Filtering is achieved by programming the ramp rate and the number of temperature updates per second. Both factors influence how fast the fan responds to changes in system temperature (Fig. 6).

Measuring fan speed: Unfortunately, PWM control corrupts the fan's tach-ometer (TACH) signal, increasing the difficulty of measuring fan speed. The ADM1030/31 chip, both an intelligent fan controller and a remote temperature (thermal-diode) monitor, overcomes this problem. (The ADM1030 is a single-channel device for controlling one fan and one remote temperature, while the dual-channel ADM1031 can control two fans and two remote temperatures at the same time.) It accurately measures the speed of both 2- and 3-wire fans being driven under PWM control. The controller chip integrates high-accuracy, 1°C temperature measurement with automatic-fan-speed control. Its PWM drive is suitable for use with almost any fan.

For both driving and measuring the speed of a 3-wire fan, the chip's external circuitry is very simple (Fig. 7). The interface to the fan consists of a single n-channel MOSFET. The PWM output controls fan speed by varying the duty cycle used to switch the FET on and off. The fan's TACH signal feeds the chip's TACH/AIN (analog input) pin. Fan speed is determined by measuring the period of the fan revolution.
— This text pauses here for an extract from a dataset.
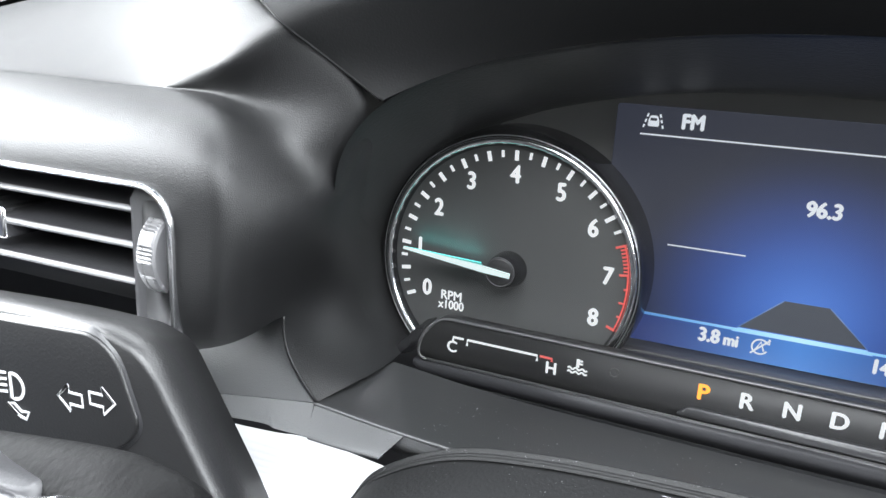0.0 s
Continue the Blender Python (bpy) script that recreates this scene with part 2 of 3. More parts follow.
def wall(name, m, w, h, hole=None, thick=0.03, material=SHELL, label="", category="wall"):
    """A panel w by h, centred on m, with one opening (x0, x1, z0, z1) cut through it."""
    bm = bmesh.new()
    xs, zs = [-w / 2, w / 2], [-h / 2, h / 2]
    if hole:
        xs, zs = [xs[0], hole[0], hole[1], xs[1]], [zs[0], hole[2], hole[3], zs[1]]
    grid = [[[bm.verts.new((x, y, z)) for z in zs] for x in xs] for y in (0, thick)]
    for i in range(len(xs) - 1):
        for k in range(len(zs) - 1):
            if hole and i == 1 and k == 1:
                for (a, b) in (((1, 1), (1, 2)), ((1, 2), (2, 2)), ((2, 2), (2, 1)), ((2, 1), (1, 1))):
                    bm.faces.new([grid[0][a[0]][a[1]], grid[0][b[0]][b[1]], grid[1][b[0]][b[1]], grid[1][a[0]][a[1]]])
                continue
            for y in (0, 1):
                bm.faces.new([grid[y][i][k], grid[y][i + 1][k], grid[y][i + 1][k + 1], grid[y][i][k + 1]])
    ob = part(name, bm, material, smooth=False)
    ob.matrix_world = m
    return tagged(ob, label, category, kind="structure")


wall("wall_left", pose(-0.6, -0.7, -0.15, 0, 0, 90), 3.0, 1.3, (-0.5, 0.72, -0.50, 0.58), material=DOORLINE, label="plain dark body side with the door opening")
wall("wall_right", pose(1.13, -0.7, -0.15, 0, 0, 90), 3.0, 1.3, (-0.5, 1.05, 0.18, 0.58), material=DOORLINE, label="plain dark door lining with a window opening")
wall("wall_rear", pose(0.26, -2.2, -0.15), 1.8, 1.3, (-0.6, 0.6, 0.15, 0.5), label="plain grey rear lining with a window opening")
wall("wall_front", pose(0.26, 0.8, -0.15), 1.8, 1.3, (-0.8, 0.8, 0.2, 0.6), material=DOORLINE, label="plain dark bulkhead below the windscreen opening")
wall("floor", pose(0.26, -0.7, -0.8, 90), 1.8, 3.0, material=CARPET, label="plain grey carpeted cabin floor", category="floor")
# The roof opening is added only to let the overhead fill through.
wall("ceiling", pose(0.26, -1.2, 0.50, 90), 1.8, 2.1, (-0.57, 0.35, -0.99, -0.48), label="plain light grey headliner with an opening added for the overhead fill", category="ceiling")

wall("ground", pose(0, 0, -1.15, 90), 400, 400, material=PAVING, label="pale plain paving outside the open door", category="ground")

# ---- dashboard: brow over the instruments, side pods, shelf, lower band ----
dash = thing("dashboard", "black soft-touch plastic dashboard with a deep instrument hood", "dashboard")

LIP = [(0, -60, 65.5), (30, -60, 65), (60, -61, 62), (90, -64, 56.5), (114, -69, 48.5), (127.5, -75, 40.7), (138.5, -78, 28), (142.5, -77, 14), (152.5, -58, -6.5), (156, -40, -32), (143, -33, -61)]
INNER = [(0, -8, 48.2), (40, -8, 47), (70, -8, 43), (98, -8, 36), (118, -8, 28.5), (135, -9, 17), (146, -10, 8), (156, -10, -8), (159, -10, -26), (156, -12, -44), (145, -22, -62)]


def both(half):
    return [(-x, y, z) for x, y, z in half[:0:-1]] + list(half)


mid = [tuple(np.array(a) * 0.5 + np.array(b) * 0.5) for a, b in zip(LIP, INNER)]
part("shroud", patch([both(LIP), both(mid), both(INNER), both([(x * 1.01, 9, z) for x, y, z in INNER])], 120, 16, flowing), TUNNEL, dash, "smooth satin black inner shroud")

BROW = [LIP[:6],
        [(0, -66, 71.5), (34, -66, 71), (68, -67.5, 68), (102, -70.5, 62.5), (127, -74.5, 55), (144.3, -76.0, 51.0)],
        [(0, -71.5, 77.5), (37, -71.5, 77), (75, -73, 74.5), (110, -75.5, 69), (138, -78, 61.5), (151.0, -80.0, 56.2)],
        [(0, -75, 83), (41, -75, 82.5), (81, -76, 80), (118, -78, 75), (147, -79.5, 68.5), (156.8, -84.0, 61.3)],
        [(0, -67, 89), (44, -67, 88.5), (88, -68, 86), (128, -69, 81.5), (160, -69, 75.5), (172.9, -74.0, 70.2)],
        [(0, -47, 97.5), (48, -47, 97), (96, -48, 95), (140, -50, 91.5), (176, -52, 86), (197.1, -55.0, 78.7)],
        [(0, -20, 107), (52, -20, 106.5), (103, -22, 105), (150, -26, 102), (190, -32, 97.5), (218.3, -42.0, 92.5)]]
BROW[2] = [lerp(p, q, 0.4) for p, q in zip(BROW[2], BROW[3])]
BROW[4] = [lerp(p, q, 0.5) for p, q in zip(BROW[4], BROW[3])]
BROW_BACK = [[(0, 15, 116), (60, 15, 116), (115, 14, 114), (165, 12, 111), (212, 8, 107), (250, 0, 102)],
             [(0, 75, 124), (65, 75, 124), (125, 75, 122), (175, 75, 119), (225, 75, 115), (275, 75, 110)]]
part("hood", patch([both(r) for r in BROW + BROW_BACK], 90, 56, flowing), HOOD, dash, "matte black grained instrument hood")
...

An on-chip oscillator is gated into an internal counter, which is initialized on the rising edge of one PWM output and counts for two TACH periods.

A slight modification to the drive circuitry lets the controller/monitor IC drive and accurately measure the speed of 2-wire fans (Fig. 8). A single bit in the chip's configuration register sets the device to measure the speed of a 2-wire or 3-wire fan (i.e., that bit defines whether fan input is digital or analog). The only additional components re-quired are a sensing resistor, RSENSE, and a 0.01-µF capacitor.
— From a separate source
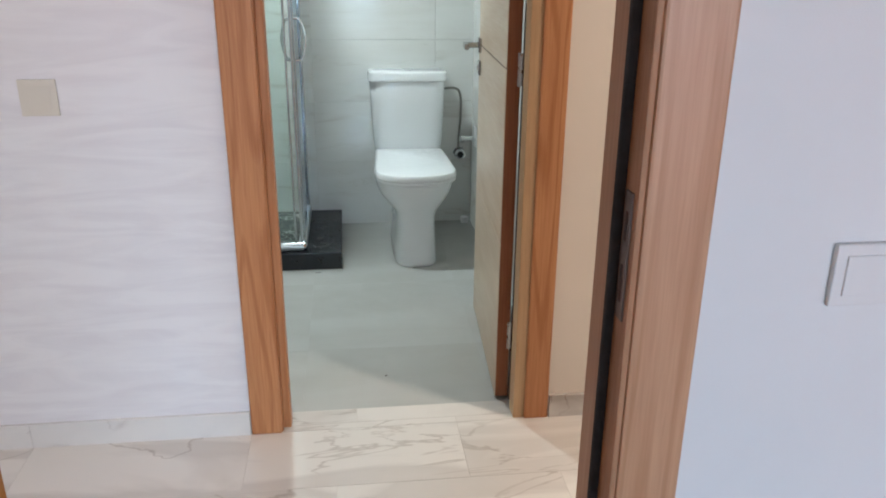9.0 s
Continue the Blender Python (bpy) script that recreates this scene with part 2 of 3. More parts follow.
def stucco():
    """Corridor's satin wall with faint wavy level streaks and rosy light put into its colour."""
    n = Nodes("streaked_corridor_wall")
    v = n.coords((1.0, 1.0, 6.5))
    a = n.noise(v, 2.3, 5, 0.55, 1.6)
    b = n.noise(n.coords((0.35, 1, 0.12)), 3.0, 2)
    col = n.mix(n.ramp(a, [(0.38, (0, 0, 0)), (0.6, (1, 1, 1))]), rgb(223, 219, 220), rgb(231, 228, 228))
    # rosy patches: warm light on the wall, painted into the colour
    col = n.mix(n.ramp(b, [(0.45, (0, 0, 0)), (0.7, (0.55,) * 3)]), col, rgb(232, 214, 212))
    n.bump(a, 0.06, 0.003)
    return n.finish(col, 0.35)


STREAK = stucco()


def slate():
    """Shower floor: dark grey stone with white branching veins."""
    n = Nodes("veined_grey_shower_stone")
    v = n.coords((1, 1.9, 1))
    w = n.add("ShaderNodeTexVoronoi", Scale=13.0)
    w.feature = "DISTANCE_TO_EDGE"
    warp = n.add("ShaderNodeTexNoise", Scale=4.0, Detail=4.0)
    n.link(v, warp.inputs["Vector"])
    mixv = n.mix(0.35, v, warp.outputs["Color"])
    n.link(mixv, w.inputs["Vector"])
    line = n.ramp(w.outputs["Distance"], [(0.0, (1, 1, 1)), (0.028, (0.6,) * 3), (0.06, (0, 0, 0))])
    keep = n.ramp(n.noise(v, 5, 3), [(0.40, (0.05,) * 3), (0.62, (1, 1, 1))])
    col = n.mix(n.noise(v, 8, 5), rgb(72, 77, 75), rgb(108, 112, 109))
    col = n.mix(n.mix(1.0, line, keep, "MULTIPLY"), col, rgb(226, 228, 224))
    return n.finish(col, 0.25)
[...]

The ability to accurately measure the speed of a 2-wire fan opens up interesting new possibilities. In addition to detecting fan failure, the circuit can use rpm control to accurately set fan speed. So now, fans that don't have a TACH indicator (the third wire) can still run at exact speeds to counteract wide (±20%) manufacturing variations in fan speed.

The ADM1030/31 also provides intelligent fan-failure detection. If a fan fails, an interrupt is generated. When this happens, the chip automatically tries to restart the fan. If the fan fails to restart after five consecutive attempts, a FAN_FAULT output is asserted to indicate a catastrophic fan failure in the system. A second fan (on the ADM1031) will automatically spin at full speed to compensate for the loss of airflow from the failed fan. If the error condition subsides (like a dust blockage at the air inlet clears up) or the faulty fan is replaced, the second fan will automatically return to its normal speed, and the FAN_FAULT condition self-clears.
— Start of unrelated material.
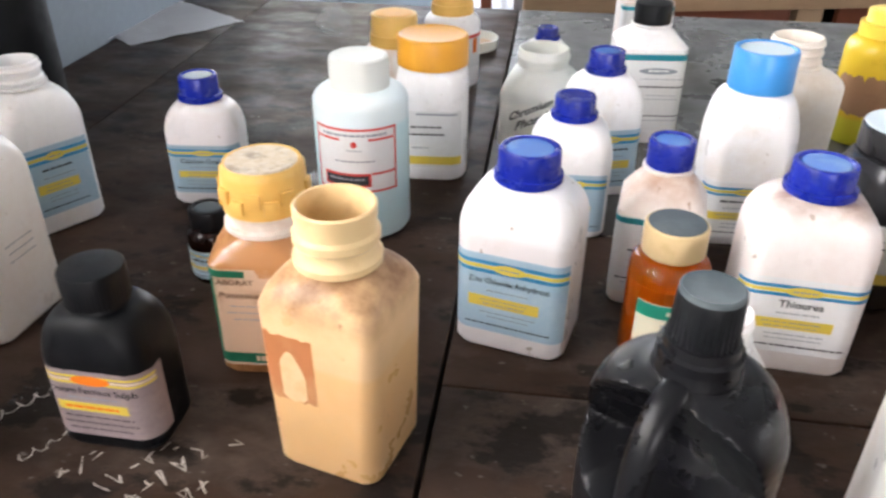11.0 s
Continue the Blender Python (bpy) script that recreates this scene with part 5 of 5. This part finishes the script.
clump("plastic_bag", (0.483, 0.942, TOP + 0.0675), (0.020, 0.018, 0.016), COTTON, "small crumpled white plastic bag on a carton", "bag", 17)


def beaker(x, y, z, r, h, label="empty clear glass beaker on the counter", group="beakers on the counter"):
    ob = tagged(part("beaker", turned([(0, r - 0.002), (0.001, r), (h, r), (h, r - 0.0018), (0.003, r - 0.002), (0.003, 0.0003)]), GLASS, None, "", pose(x, y, z)), label, "beaker", group)
    return ob


beaker(0.434, 1.049, TOP, 0.026, 0.085, "stained clear glass beaker among the cartons", "glassware")
dark = bottle(*(ROOM @ Vector((0.492, 1.405, 0))).xy, -90, "tall dark brown glass bottle on the next table")
part("body", loft(round_rings(0.036, 0.17, 0.205, 0.016) + [(0.215, 0.015, 0.015, 0.015)]), DARK_GLASS, dark)
plain_cap(dark, 0.212, 0.240, 0.018, BLACK_MATT, 36)


def dirt(name, spots, material, label, spread, n, seed, size):
    """Crumbs and residue lying on a table top."""
    rng = random.Random(seed)
    bm = bmesh.new()
    for x, y in spots:
        for _ in range(n):
            px, py, s = x + rng.gauss(0, spread), y + rng.gauss(0, spread), size * rng.uniform(0.4, 1.6)
            vs = [bm.verts.new((px + s * math.cos(g + rng.uniform(-0.4, 0.4)) * rng.uniform(0.6, 1.2), py + s * math.sin(g) * rng.uniform(0.6, 1.2), TOP)) for g in (0, 1.25, 2.5, 3.8, 5.0)]
            tip = bm.verts.new((px, py, TOP + s * rng.uniform(0.3, 0.7)))
            for a, b in zip(vs, vs[1:] + vs[:1]):
                bm.faces.new((a, b, tip))
    return tagged(part(name, bm, material, None, "", None, 0), label, "debris", kind="stuff")


dirt("crumbs", [(-0.640, 0.690), (-0.625, 0.700), (-0.655, 0.640), (-0.560, 0.560)], DIRT, "black crumbs on the dark table", 0.006, 5, 1, 0.0020)
dirt("crumbs", [(-0.60, 1.1), (-0.42, 1.3), (-0.3, 1.45), (-0.05, 0.55), (0.1, 0.62), (-0.2, 0.42)], DIRT, "scattered dark crumbs", 0.05, 8, 2, 0.0012)
dirt("residue", [(-0.09, 0.45), (-0.125, 0.415), (0.30, 0.545), (0.315, 0.52), (-0.29, 0.49)], DUST, "white powder residue on the table", 0.010, 7, 3, 0.0005)
dirt("residue", [(0.08, 0.68), (-0.45, 1.2), (-0.2, 1.4), (-0.55, 1.4), (-0.1, 0.5)], DUST, "scattered pale grains", 0.06, 10, 4, 0.0006)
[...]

This level of built-in intelligence is a major improvement over past methods of fan-failure detection. Previously, the CPU would have had to read the measured fan speed from a register and decide in software how to react. This meant delays inherent with establishing communication over the systems management bus (SMBus), reading and interpreting the data, and writing to the SMBus device to spin the second fan faster. Now the fan itself becomes intelligent, able to operate independently of software control.

Control of rpm: Fan speed can typically have production tolerances of ±20%. If the design requires a 5-V fan that can push 4 cfm (cubic feet per minute) of air at 5000 rpm, a fan that nominally runs at 6250 rpm must be specified to ensure that all of the fans can deliver the required airflow. If these fans are run at 5 V, they will spin at 5000- to 7000-rpm speeds. Therefore, many of the fans will run too fast and make too much noise.

This is where rpm control becomes useful. It works by monitoring the TACH speed signal from a standard 3-wire fan. A typical fan usually produces 2 pulses per revolution, which gate an internal oscillator on the controller to provide an accurate measure of fan speed. With the ability to measure fan speed comes the ability to accurately control it.

The RPM mode operates by fine-tuning the PWM output to give exactly the necessary fan speed. A fan speed, say 5000 rpm, is programmed into the device, and the controller measures it. If the fan is running too slow, the PWM output duty cycle increases until the set fan speed is reached. Conversely, if the fan is spinning too fast, the PWM output duty cycle decreases until the set speed is achieved.

This mode accounts for fan-speed variations and guarantees that different fans with a wide tolerance distribution will all run at the same speed. As a result, they will provide exactly the same airflow and roughly the same level of noise. Moreover, fans tend to spin faster as they age. The RPM mode eliminates this problem by automatically reducing the PWM duty cycle as the fan ages, maintaining the set fan speed. This increases fan lifetime and mean time to failure (MTTF).

Putting it all together: The way to integrate intelligent fans into your system is depicted in Figure 9. The controller/monitor chip connects to whichever microcontroller is used in your application. It can be programmed over a dedicated 2-wire serial SMBus, via an I2C bus, or be "bit-banged" in software using two spare I/O pins. Simple, inexpensive 2- or 3-wire fans are deployed.

The flexibility of the chip means that the same circuit is implemented no matter the mode of operation. With the dual-channel ADM1031 device, you can even mix modes. For example, Fan 1 can be operated under automatic-fan-speed control, while Fan 2 is driven in filtered mode. This capability makes it easy to experiment with and reconfigure system thermal and acoustic designs.